**Directions for this task**
Give every line again exactly as it appears, please, but not the pictures.

________________________________________

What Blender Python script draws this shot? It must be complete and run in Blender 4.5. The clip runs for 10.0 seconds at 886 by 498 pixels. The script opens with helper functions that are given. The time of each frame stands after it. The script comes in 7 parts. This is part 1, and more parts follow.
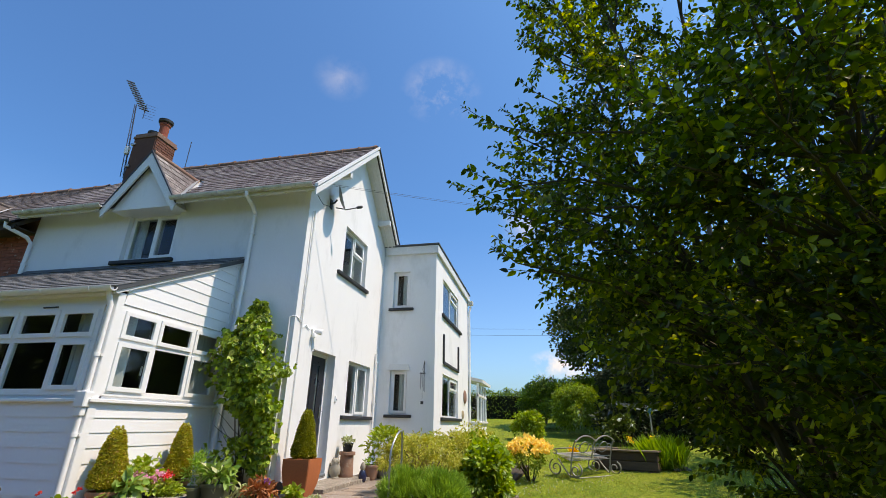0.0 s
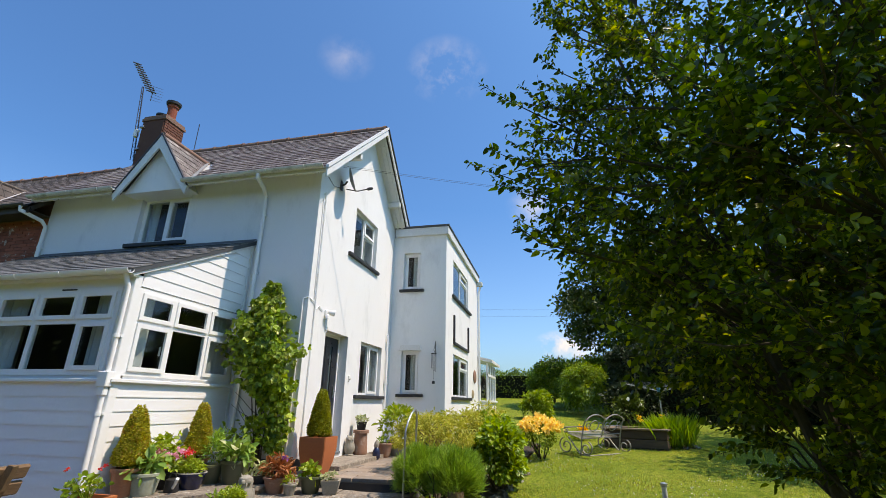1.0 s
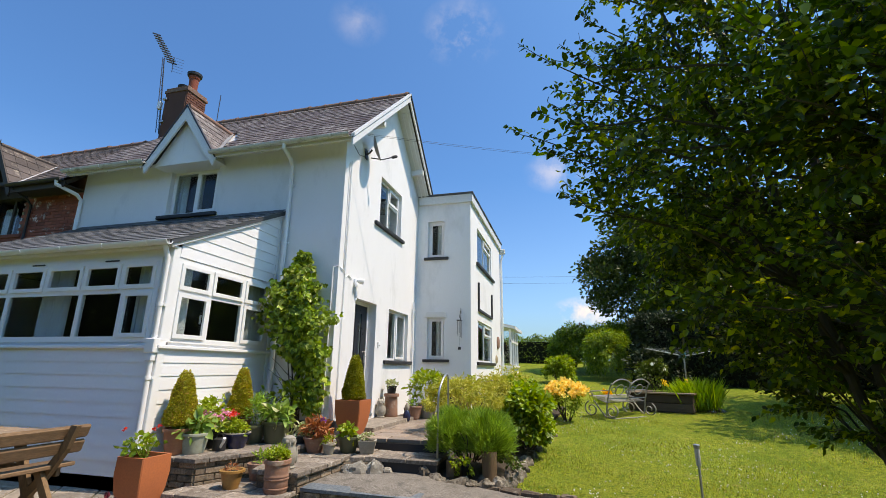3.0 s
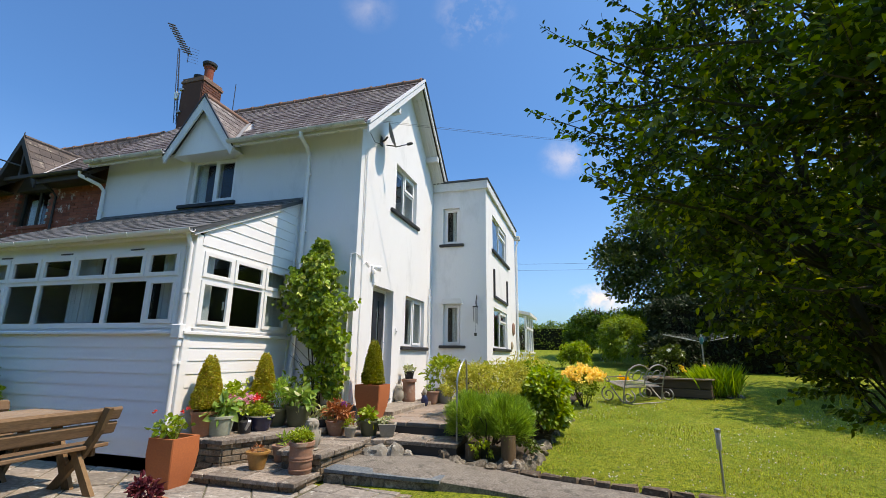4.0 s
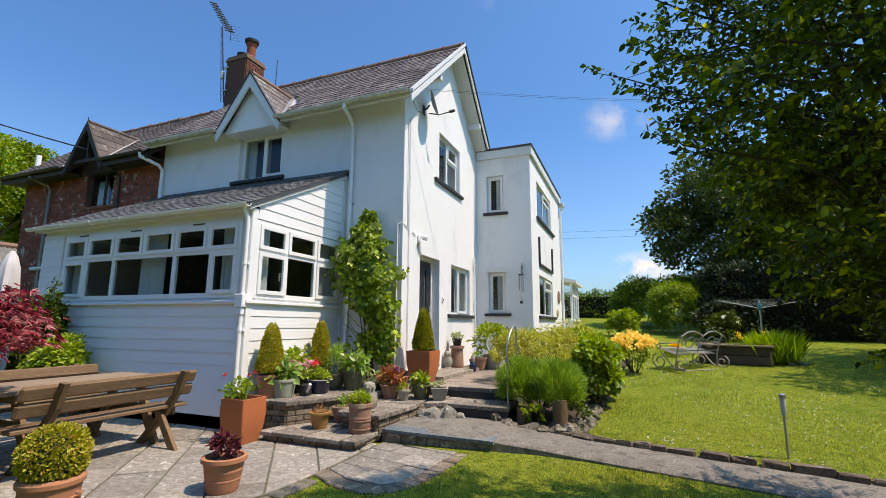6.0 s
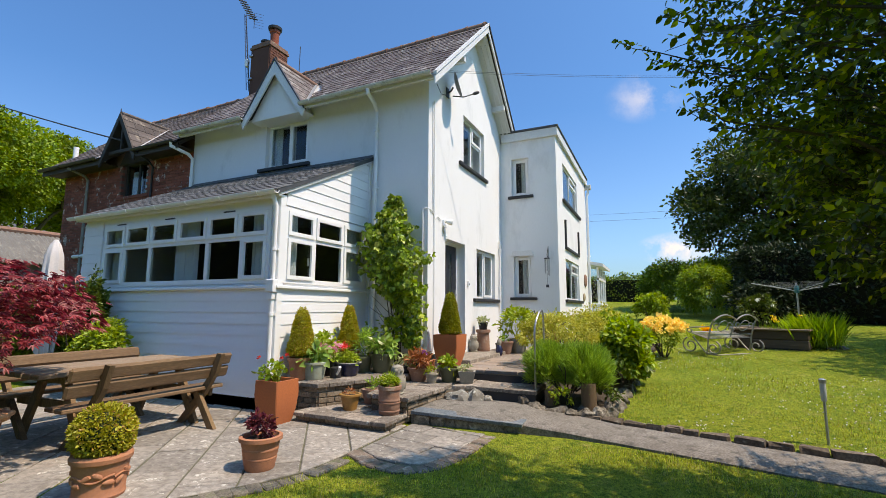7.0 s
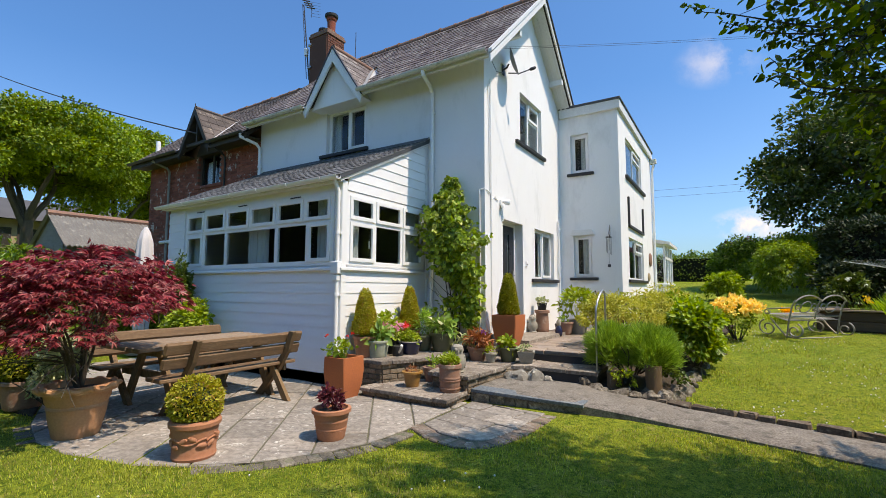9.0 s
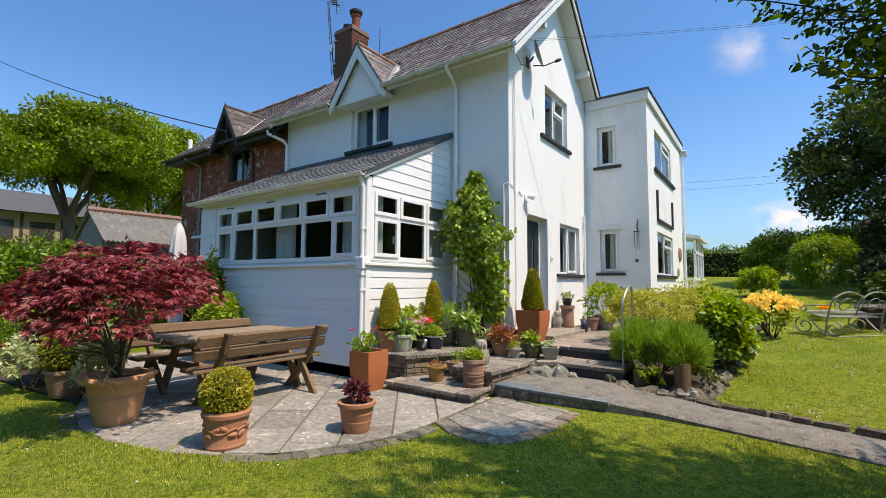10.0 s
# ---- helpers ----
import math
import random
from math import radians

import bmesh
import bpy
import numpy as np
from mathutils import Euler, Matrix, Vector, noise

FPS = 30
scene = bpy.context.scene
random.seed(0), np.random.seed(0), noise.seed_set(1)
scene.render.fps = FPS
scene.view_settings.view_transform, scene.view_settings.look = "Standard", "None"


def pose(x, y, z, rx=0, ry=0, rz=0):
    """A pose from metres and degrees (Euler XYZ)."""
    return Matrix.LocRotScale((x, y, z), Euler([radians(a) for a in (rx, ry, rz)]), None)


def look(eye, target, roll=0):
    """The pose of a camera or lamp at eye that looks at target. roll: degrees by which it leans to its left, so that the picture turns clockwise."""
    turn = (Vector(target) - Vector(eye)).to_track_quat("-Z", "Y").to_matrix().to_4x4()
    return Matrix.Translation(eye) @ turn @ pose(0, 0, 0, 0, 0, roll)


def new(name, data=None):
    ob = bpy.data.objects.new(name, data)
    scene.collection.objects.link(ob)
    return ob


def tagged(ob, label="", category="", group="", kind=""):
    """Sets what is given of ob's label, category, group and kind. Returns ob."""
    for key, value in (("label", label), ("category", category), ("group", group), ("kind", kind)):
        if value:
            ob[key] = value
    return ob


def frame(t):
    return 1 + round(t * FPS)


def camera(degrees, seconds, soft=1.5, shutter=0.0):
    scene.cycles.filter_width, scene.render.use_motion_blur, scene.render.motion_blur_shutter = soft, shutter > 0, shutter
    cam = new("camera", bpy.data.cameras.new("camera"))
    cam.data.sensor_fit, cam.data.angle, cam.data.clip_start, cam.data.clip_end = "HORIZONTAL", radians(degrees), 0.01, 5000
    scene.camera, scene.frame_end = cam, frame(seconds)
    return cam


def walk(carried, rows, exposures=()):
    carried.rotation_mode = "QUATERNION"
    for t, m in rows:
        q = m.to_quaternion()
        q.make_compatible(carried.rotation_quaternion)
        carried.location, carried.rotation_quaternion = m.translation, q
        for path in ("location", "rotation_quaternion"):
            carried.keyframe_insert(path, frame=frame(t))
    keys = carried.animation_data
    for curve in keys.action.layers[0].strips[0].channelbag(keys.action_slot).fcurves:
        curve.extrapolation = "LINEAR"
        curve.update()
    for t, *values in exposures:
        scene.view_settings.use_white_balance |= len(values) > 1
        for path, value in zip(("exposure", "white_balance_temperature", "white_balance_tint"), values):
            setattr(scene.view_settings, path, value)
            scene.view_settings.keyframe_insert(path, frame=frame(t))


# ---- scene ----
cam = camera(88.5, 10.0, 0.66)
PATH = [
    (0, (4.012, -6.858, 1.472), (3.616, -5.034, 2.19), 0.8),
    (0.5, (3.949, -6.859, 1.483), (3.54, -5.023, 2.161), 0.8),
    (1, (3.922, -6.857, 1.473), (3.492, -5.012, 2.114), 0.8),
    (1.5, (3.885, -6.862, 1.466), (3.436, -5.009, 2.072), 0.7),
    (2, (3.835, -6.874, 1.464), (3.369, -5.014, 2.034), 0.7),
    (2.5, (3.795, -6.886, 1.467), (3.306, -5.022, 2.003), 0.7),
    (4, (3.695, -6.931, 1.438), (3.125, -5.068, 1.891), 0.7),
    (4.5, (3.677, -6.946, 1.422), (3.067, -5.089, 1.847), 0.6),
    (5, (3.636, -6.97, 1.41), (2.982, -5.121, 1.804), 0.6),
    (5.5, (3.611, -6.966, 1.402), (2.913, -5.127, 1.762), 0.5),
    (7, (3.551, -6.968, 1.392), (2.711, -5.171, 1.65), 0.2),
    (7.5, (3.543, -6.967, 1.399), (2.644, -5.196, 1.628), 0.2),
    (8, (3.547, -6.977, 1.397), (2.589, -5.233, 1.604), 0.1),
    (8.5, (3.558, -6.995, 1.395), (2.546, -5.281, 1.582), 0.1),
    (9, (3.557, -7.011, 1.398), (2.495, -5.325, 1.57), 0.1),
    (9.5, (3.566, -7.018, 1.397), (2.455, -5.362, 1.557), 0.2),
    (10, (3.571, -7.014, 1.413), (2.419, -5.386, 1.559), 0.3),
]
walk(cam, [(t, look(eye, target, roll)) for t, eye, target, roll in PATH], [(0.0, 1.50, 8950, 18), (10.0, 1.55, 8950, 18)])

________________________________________

**Answer**
What Blender Python script draws this shot? It must be complete and run in Blender 4.5. The clip runs for 10.0 seconds at 886 by 498 pixels. The script opens with helper functions that are given. The time of each frame stands after it. The script comes in 7 parts. This is part 1, and more parts follow.
0.0 s
1.0 s
3.0 s
4.0 s
6.0 s
7.0 s
9.0 s
10.0 s
# ---- helpers ----
import math
import random
from math import radians

import bmesh
import bpy
import numpy as np
from mathutils import Euler, Matrix, Vector, noise

FPS = 30
scene = bpy.context.scene
random.seed(0), np.random.seed(0), noise.seed_set(1)
scene.render.fps = FPS
scene.view_settings.view_transform, scene.view_settings.look = "Standard", "None"


def pose(x, y, z, rx=0, ry=0, rz=0):
    """A pose from metres and degrees (Euler XYZ)."""
    return Matrix.LocRotScale((x, y, z), Euler([radians(a) for a in (rx, ry, rz)]), None)


def look(eye, target, roll=0):
    """The pose of a camera or lamp at eye that looks at target. roll: degrees by which it leans to its left, so that the picture turns clockwise."""
    turn = (Vector(target) - Vector(eye)).to_track_quat("-Z", "Y").to_matrix().to_4x4()
    return Matrix.Translation(eye) @ turn @ pose(0, 0, 0, 0, 0, roll)


def new(name, data=None):
    ob = bpy.data.objects.new(name, data)
    scene.collection.objects.link(ob)
    return ob


def tagged(ob, label="", category="", group="", kind=""):
    """Sets what is given of ob's label, category, group and kind. Returns ob."""
    for key, value in (("label", label), ("category", category), ("group", group), ("kind", kind)):
        if value:
            ob[key] = value
    return ob


def frame(t):
    return 1 + round(t * FPS)


def camera(degrees, seconds, soft=1.5, shutter=0.0):
    scene.cycles.filter_width, scene.render.use_motion_blur, scene.render.motion_blur_shutter = soft, shutter > 0, shutter
    cam = new("camera", bpy.data.cameras.new("camera"))
    cam.data.sensor_fit, cam.data.angle, cam.data.clip_start, cam.data.clip_end = "HORIZONTAL", radians(degrees), 0.01, 5000
    scene.camera, scene.frame_end = cam, frame(seconds)
    return cam


def walk(carried, rows, exposures=()):
    carried.rotation_mode = "QUATERNION"
    for t, m in rows:
        q = m.to_quaternion()
        q.make_compatible(carried.rotation_quaternion)
        carried.location, carried.rotation_quaternion = m.translation, q
        for path in ("location", "rotation_quaternion"):
            carried.keyframe_insert(path, frame=frame(t))
    keys = carried.animation_data
    for curve in keys.action.layers[0].strips[0].channelbag(keys.action_slot).fcurves:
        curve.extrapolation = "LINEAR"
        curve.update()
    for t, *values in exposures:
        scene.view_settings.use_white_balance |= len(values) > 1
        for path, value in zip(("exposure", "white_balance_temperature", "white_balance_tint"), values):
            setattr(scene.view_settings, path, value)
            scene.view_settings.keyframe_insert(path, frame=frame(t))


# ---- scene ----
cam = camera(88.5, 10.0, 0.66)
PATH = [
    (0, (4.012, -6.858, 1.472), (3.616, -5.034, 2.19), 0.8),
    (0.5, (3.949, -6.859, 1.483), (3.54, -5.023, 2.161), 0.8),
    (1, (3.922, -6.857, 1.473), (3.492, -5.012, 2.114), 0.8),
    (1.5, (3.885, -6.862, 1.466), (3.436, -5.009, 2.072), 0.7),
    (2, (3.835, -6.874, 1.464), (3.369, -5.014, 2.034), 0.7),
    (2.5, (3.795, -6.886, 1.467), (3.306, -5.022, 2.003), 0.7),
    (4, (3.695, -6.931, 1.438), (3.125, -5.068, 1.891), 0.7),
    (4.5, (3.677, -6.946, 1.422), (3.067, -5.089, 1.847), 0.6),
    (5, (3.636, -6.97, 1.41), (2.982, -5.121, 1.804), 0.6),
    (5.5, (3.611, -6.966, 1.402), (2.913, -5.127, 1.762), 0.5),
    (7, (3.551, -6.968, 1.392), (2.711, -5.171, 1.65), 0.2),
    (7.5, (3.543, -6.967, 1.399), (2.644, -5.196, 1.628), 0.2),
    (8, (3.547, -6.977, 1.397), (2.589, -5.233, 1.604), 0.1),
    (8.5, (3.558, -6.995, 1.395), (2.546, -5.281, 1.582), 0.1),
    (9, (3.557, -7.011, 1.398), (2.495, -5.325, 1.57), 0.1),
    (9.5, (3.566, -7.018, 1.397), (2.455, -5.362, 1.557), 0.2),
    (10, (3.571, -7.014, 1.413), (2.419, -5.386, 1.559), 0.3),
]
walk(cam, [(t, look(eye, target, roll)) for t, eye, target, roll in PATH], [(0.0, 1.50, 8950, 18), (10.0, 1.55, 8950, 18)])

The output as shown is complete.